AS TRUCK TERROR HITS BERLIN
Turkish cop assassinates Russian diplo in Ankara
An off-duty cop assassinated Russia’s ambassador to Turkey at an art-exhibit opening in Ankara Monday, shouting, “Allahu akh
bar,” and ranting that the execution was revenge for bloodshed in Syria.
Video footage captured the horrifying moment Ambassador Andrei Karlov, 62, was shot in the back as he stood at a podium in the exhibition hall in the Turkish capital, with the bullets ripping through his chest before he collapsed amid a fusillade of at least eight rapid-fire rounds.
Witnesses shrieked as the shooter screamed at the top of his lungs, alternately lifting his left index finger over his head and pointing his pistol at the audience.
“Don’t forget Aleppo! Don’t forget Syria! As long as our cities enjoy no security, neither shall yours!” he yelled in Turkish.
“Only death can move me from here! Whoever has a share in all this oppression, one by one they will be held to account!”
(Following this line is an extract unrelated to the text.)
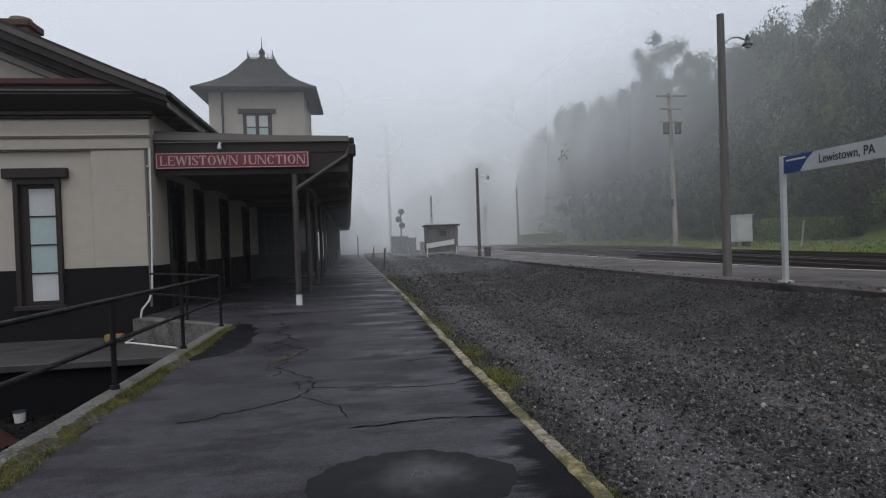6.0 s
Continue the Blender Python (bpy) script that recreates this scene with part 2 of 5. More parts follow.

He also shouted in Arabic, “We are the descendants of those who supported the Prophet Muhammad, for jihad!”
The assassination came a day before a planned meeting of Russian, Turkish and Iranian officials in Moscow to discuss Syria’s nearly six-year civil war. Russia and Iran back Syrian President Bashar al-Assad, while Turkey wants him gone.
The killer was identified as Mevlüt Mert Altintas, 22, an antiriot cop in Ankara.
Altintas was off-duty and used his police ID to gain entry to Karlov’s speech, according to CNN Turk. He could be seen standing calmly behind the ambassador in the minutes before the attack.
After shooting Karlov in the back and firing again into his prone body, Altintas smashed several exhibits of framed Rus- sian photographs as panicked attendees ran for cover. Three people were wounded.
Altintas then fled to the building’s second floor, where he was killed following a 15-minute gunfight with police.
Turkish President Recep Tayyip Erdogan and Russian President Vladimir Putin — who clashed with each other last year over Turkey’s downing of a Russian warplane near the Syrian border — both made televised remarks that called Karlov’s killing “a provocation” intended to derail the normalization of relations.
A top Putin ally said there was no shortage of suspects behind the obviously “planned attack” — including a Western power.
“It could be Islamic State or the Kurdish army which tries to hurt Erdogan,” said Russian Sen. Franz Klintsevich. “But it may be, and it is highly likely, that representatives of foreign NATO secret service are behind it.”
Ankara Mayor Melih Gökçek tweeted that Altintas may be linked to exiled Muslim preacher Fethullah Gülen, whom Turkey has blamed for a failed military coup in July.
In a statement, Gülen — who lives in a compound in rural Saylorsburg, Pa. — said, “I condemn in the strongest terms this heinous act of terror.”
The White House issued a statement saying, “This heinous attack on a member of the diplomatic corps is unacceptable.” President Obama was briefed by his national security team while vacationing in Hawaii.
Donald Trump publicly offered condolences to the family of Karlov, who he said “was assassinated by a radical Islamic terrorist.”
“The murder of an ambassador is a violation of all rules of civilized order and must be universally condemned,” Trump said.
Hours after Karlov’s assassination, a man armed with a shotgun was arrested outside the US Embassy in Ankara after shooting into the air and trying to enter the compound, according to Turkish newspaper Daily Sabah.